The movie made enough of an impression that I watched for the name Raoul Ruiz ever since. And the man made a whole bunch of movies. Something around a hundred, if you count the ones he made when he was still in Chile. He leapt to a different level in 1996 when his Three Lives and Only One Death played at Cannes. It starred Marcello Mastroianni in his penultimate screen role and, in typical (if there was such a thing for this filmmaker) Ruiz style, the Italian screen legend played three different characters who ultimately converged. After that movie, Ruiz was a lot more high-profile and got big stars to appear in his films. William Baldwin and Anne Parillaud starred in his paranoia-drenched Shattered Image, and a whole bunch of famous (mostly French) actors (Catherine Deneuve, Emmanuelle Béart, Vincent Perez, John Malkovich) appeared in his ambitious adaptation of Marcel Proust’s Time Regained.

Although he had just finished production on another literary adaptation (The Night Ahead, based on stories by Chilean writer Hernán de Solar) and was in pre-production for the Portuguese film As Linhas de Torres, Ruiz’s crowning achievement looks like it will be Mysteries of Lisbon, a four-and-a-half-hour opus, based on the novel by Camilo Castelo Branco, that was culled from a Portuguese costume drama miniseries he had made.

Three lives and one death indeed. Señor/Monsieur Ruiz, your singular artistic vision and prolific output will be missed.

Mondo cane (1919-2011)

Probably no one is going to claim that Gualtiero Jacopetti was a visionary auteur. And he certainly didn’t make as many movies as did Raúl Ruiz. His total directorial oeuvre amounts to seven films. And he’s only really remembered for one.

In 1962, back when nobody went to see documentaries at the cinema (this was way pre-Errol Morris and Michael Moore), a non-fiction feature became something of an international phenomenon. Its Italian title Mondo Cane translated as A Dog’s World, but no one felt compelled to use the English version. Indeed, the very title contributed a significant bit of slang to the English-speaking world. “Mondo” became a general purpose adjective that denoted major-ness or all-encompassing-ness. Jacopetti’s obituary in The New York Times cites such formulations as “mondo-sleazo” and “mondo-cheap.” It also notes nods from such admiring filmmakers as Russ Meyer (Mondo Topless) and John Waters (Mondo Trasho).

Mondo Cane, the movie itself, presaged all kinds of reality TV programming—not to mention a fair amount of YouTube content—in the way that it sought out and put on display that weirdest or potentially most shocking behaviors it could find among all sorts of creatures (animal and human) around the world. Much of the attraction was in the ironic contrasts between one scene and the next, as when a California pet cemetery transitioned to a restaurant in Taiwan serving roast dog. It was all just compelling enough to spawn a sequel and a number of imitators.

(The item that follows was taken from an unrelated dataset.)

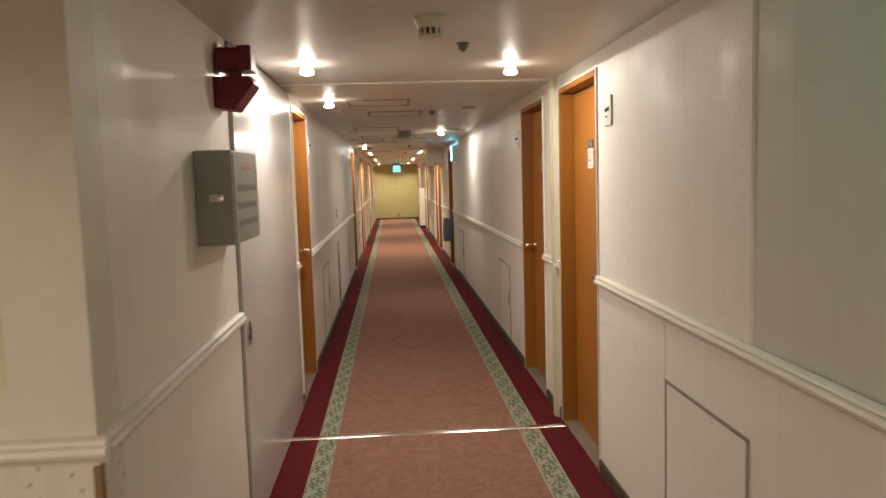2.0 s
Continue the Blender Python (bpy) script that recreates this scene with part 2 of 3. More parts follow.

Part of what made Mondo Cane compelling—apart from the obvious fact that the images were so weird you couldn’t turn away—was the soundtrack. The music was lush and beautiful. In fact, the film was actually nominated for an Academy Award for Best Song. That would be “More” (written by Riz Ortolani, Nino Oliviero and Norman Newell), which has become a standard recorded by everyone from Frank Sinatra to Nat King Cole to Andy Williams to Jerry Vale. It (along with Henry Mancini and Johnny Mercer’s “Charade”) lost to “Call Me Irresponsible” from Papa’s Delicate Condition. Arguably, “More” has outlasted the others as far as the popular culture is concerned. The film’s soundtrack was also nominated for a Grammy, and the film itself was nominated for the Palme d’Or at the Cannes Film Festival.

Was Mondo Cane a landmark in cinematic history? More of a curiosity really. But the memory of it evokes an era that many of us look back upon fondly.